For a while, I was getting random BSODs and some searching led me to decide to enable a feature called the driver verifier. [More info about Driver Verifier here] My understanding of the driver verifier is that, when a driver acts out of line, even a little bit, even if to an extent that otherwise would be tolerated, Windows throws up a BSOD and lists the offending driver.
In my case, I was getting the Special Pool Detected Memory Corruption BSOD with no specific driver being listed. The number of solutions I found online were almost unbelievable: everything from bad memory to corrupt MBR to corrupt CMOS settings. In fact, none of these would have solved my issue. But a few sites seemed to indicate that this meant that some driver was failing the verifier, but to determine which specific one, I had to examine the dump file that is generated once a BSOD is displayed.
So I loaded into a recovery session, and examined the dump file (C:\Windows\MEMORY.DMP — actually, it was D:\, but thats another story). After analyzing it, WinDbg guessed that my mouse driver was causing the issue (RzSynapse.sys, presumably for the Razer mouse I had connected).
So I disconnect the mouse and restart hoping all would be well, but of course nothing is that easy and I immediately got another blue screen. This time, however, it identified a driverm and a different one. The problem here, however, is that the driver was for a remote management application I use, and not something I could easily disconnect to prevent it from being loaded.
So I know I need to update this driver, but I can’t do so easily because windows BSODs out before it even lets me log in.
So I decide to disable the verifier first, and then update the drivers.
In a command prompt in the recovery session I type
but it says something to the effect of “no drivers are being verified”. But that was simply not true, since the newest BSOD clearly says a driver failed verification.
I guess that the
command doesn’t work properly inside a recovery session, so I go to check the registry. From pages like this I find the registry path, so I fire up regedit, navigate to the where the keys should be and… they’re not there.

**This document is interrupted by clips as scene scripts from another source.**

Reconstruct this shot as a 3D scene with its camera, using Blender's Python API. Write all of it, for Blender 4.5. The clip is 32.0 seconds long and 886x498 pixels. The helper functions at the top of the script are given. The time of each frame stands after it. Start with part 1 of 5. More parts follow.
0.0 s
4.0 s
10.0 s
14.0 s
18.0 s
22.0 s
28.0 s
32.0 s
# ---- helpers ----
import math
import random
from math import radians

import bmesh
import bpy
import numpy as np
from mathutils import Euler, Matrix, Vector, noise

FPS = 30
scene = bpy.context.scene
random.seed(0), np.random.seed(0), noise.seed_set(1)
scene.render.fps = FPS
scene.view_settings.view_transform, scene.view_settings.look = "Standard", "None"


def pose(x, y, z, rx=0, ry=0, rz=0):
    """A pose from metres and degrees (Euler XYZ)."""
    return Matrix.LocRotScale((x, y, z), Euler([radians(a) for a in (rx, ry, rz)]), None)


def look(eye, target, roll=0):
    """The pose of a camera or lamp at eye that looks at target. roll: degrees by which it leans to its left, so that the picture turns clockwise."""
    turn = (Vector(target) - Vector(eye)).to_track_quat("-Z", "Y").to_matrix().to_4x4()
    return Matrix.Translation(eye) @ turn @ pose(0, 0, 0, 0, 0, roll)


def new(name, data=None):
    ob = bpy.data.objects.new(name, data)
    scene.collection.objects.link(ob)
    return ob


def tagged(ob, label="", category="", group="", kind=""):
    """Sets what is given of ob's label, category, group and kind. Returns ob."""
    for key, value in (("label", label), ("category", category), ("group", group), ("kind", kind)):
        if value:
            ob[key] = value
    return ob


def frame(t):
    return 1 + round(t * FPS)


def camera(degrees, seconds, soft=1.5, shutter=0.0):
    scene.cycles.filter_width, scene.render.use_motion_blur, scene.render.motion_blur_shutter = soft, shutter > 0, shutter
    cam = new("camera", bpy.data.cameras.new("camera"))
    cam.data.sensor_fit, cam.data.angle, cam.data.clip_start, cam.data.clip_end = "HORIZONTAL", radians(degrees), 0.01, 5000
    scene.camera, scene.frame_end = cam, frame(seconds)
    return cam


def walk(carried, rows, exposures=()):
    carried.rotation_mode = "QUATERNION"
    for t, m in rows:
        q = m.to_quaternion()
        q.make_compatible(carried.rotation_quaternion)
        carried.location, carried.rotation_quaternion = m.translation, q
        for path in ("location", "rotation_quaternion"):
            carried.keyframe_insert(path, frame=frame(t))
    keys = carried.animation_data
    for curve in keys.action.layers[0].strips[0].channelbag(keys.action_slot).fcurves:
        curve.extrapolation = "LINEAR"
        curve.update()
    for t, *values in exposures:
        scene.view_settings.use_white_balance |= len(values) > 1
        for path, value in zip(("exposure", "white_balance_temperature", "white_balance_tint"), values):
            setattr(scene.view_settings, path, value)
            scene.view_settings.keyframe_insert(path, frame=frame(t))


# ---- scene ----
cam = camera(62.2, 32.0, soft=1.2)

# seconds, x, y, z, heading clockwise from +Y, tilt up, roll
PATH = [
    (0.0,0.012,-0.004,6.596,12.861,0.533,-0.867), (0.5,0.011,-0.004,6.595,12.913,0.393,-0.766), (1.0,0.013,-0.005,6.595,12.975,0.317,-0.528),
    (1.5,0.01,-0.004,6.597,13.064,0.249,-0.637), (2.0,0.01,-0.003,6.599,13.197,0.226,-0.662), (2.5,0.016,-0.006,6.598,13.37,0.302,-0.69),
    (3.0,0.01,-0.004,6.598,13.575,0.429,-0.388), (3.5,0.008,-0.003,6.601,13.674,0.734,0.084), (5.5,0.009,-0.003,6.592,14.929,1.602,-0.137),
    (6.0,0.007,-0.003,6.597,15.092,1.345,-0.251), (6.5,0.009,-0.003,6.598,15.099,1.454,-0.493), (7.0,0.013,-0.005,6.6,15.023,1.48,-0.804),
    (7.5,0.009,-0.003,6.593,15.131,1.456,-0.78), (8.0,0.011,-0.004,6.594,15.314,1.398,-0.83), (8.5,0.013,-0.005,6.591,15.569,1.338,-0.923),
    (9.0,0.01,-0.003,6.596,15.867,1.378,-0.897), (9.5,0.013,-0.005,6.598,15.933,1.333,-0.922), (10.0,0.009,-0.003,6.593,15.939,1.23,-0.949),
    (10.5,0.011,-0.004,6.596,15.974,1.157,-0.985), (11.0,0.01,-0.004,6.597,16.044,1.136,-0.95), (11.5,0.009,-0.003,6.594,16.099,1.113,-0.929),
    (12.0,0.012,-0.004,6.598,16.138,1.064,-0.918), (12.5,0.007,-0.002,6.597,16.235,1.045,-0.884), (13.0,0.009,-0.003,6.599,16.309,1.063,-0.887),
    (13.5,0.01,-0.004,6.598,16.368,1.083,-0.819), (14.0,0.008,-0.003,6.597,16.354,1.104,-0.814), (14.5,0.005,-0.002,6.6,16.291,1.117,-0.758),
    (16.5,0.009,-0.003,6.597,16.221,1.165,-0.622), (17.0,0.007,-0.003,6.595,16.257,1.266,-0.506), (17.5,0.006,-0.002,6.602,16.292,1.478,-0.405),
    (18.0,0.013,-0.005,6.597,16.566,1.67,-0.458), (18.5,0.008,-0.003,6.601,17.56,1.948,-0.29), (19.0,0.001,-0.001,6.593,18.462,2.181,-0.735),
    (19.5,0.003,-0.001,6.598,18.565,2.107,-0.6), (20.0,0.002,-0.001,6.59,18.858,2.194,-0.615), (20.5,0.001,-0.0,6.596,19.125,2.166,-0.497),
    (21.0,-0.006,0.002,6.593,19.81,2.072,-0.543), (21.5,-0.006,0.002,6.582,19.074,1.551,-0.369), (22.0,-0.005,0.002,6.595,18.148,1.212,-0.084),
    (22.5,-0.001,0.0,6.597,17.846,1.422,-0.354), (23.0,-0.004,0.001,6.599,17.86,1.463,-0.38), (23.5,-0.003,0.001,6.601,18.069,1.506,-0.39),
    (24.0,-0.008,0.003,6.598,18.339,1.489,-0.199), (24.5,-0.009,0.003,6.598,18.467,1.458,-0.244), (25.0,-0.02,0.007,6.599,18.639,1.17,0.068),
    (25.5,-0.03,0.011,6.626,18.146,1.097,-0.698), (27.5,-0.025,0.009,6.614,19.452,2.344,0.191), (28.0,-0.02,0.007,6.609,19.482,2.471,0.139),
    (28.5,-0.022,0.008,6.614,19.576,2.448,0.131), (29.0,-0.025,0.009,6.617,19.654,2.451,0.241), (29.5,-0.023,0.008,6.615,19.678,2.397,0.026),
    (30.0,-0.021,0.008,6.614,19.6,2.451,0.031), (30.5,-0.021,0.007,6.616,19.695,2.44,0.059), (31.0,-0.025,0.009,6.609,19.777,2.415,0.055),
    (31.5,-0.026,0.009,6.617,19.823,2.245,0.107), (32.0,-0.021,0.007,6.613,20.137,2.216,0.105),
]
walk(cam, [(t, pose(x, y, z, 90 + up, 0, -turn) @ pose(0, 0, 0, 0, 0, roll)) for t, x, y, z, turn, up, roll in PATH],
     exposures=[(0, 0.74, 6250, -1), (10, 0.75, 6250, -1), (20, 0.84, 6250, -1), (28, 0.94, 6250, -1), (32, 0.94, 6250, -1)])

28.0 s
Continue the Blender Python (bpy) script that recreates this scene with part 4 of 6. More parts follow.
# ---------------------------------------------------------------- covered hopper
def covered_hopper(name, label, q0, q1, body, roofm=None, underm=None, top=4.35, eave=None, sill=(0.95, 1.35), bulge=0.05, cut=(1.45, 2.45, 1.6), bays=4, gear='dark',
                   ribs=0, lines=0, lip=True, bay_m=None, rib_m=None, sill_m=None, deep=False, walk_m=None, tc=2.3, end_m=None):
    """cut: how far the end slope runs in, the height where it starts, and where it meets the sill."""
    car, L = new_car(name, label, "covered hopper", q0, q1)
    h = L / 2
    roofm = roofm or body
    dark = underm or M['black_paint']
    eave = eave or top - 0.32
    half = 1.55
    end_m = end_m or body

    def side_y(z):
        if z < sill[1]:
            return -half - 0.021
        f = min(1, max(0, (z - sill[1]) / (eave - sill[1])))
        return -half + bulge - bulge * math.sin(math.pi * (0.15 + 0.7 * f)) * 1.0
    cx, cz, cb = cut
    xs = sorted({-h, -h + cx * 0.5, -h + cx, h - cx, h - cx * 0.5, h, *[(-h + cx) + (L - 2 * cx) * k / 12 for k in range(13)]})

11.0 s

Well this complicates the matter. On one hand, the BSOD indicates that driver verification is enabled, but neither the command line “verify” command nor the registry seems to think so.
After thinking about it for a few minutes, I recalled that another page I had read previously discussed loading a registry hive into regedit. I didn’t think much of it at the time, but now it got me thinking that, maybe what regedit was displaying was a registry specific to the recovery session, and the registry that was used to boot windows was somewhere else.
I followed the steps outlined in this second article to load my system registry hive and voila, the driver verifier keys were, of course, present. I promptly delete them, unload the registry hive, and restart the computer. Hoping for the best, but fearing for the worst I walked out of the room to do some other things and when I came back, I was greeted by the glorious login screen — something a little bit earlier I hadn’t thought I’d see again without reformatting.
So, recap — lessons learned:
- In a recovery session, the registry regedit displays isn’t the registry you might expect. You need to load external hives to edit them. See the link above for how.
- Driver Verifier is a decent trick to pin down random, unexplained BSODs, but the hassle it caused me makes me wish I simply made an effort to save more often and never even worried about curing them. Simply throwing users to a BSOD seems harsh, especially when they may not cause BSODs had the verifier not been running. I mean, it would be nice if I could “ignore” it, so I could then continue to boot windows and update the offending drivers.
- There must be some recovery session information stored on non-primary disks, because when I disconnected my non-primary disks in an attempt to rule out hardware issues, the recovery session option was gone and in its place was a message asking me to boot from an install or recovery disk. When I replaced the disk, the recovery session option returned. Also interesting was the fact that, when I rearranged by drives in my BIOS correctly (primary on SATA order 1, secondary on SATA order 2) the recovery session again disappeared. I’m sure this would be easy to look up and verify, but I’ve wasted enough time on this issue — maybe later.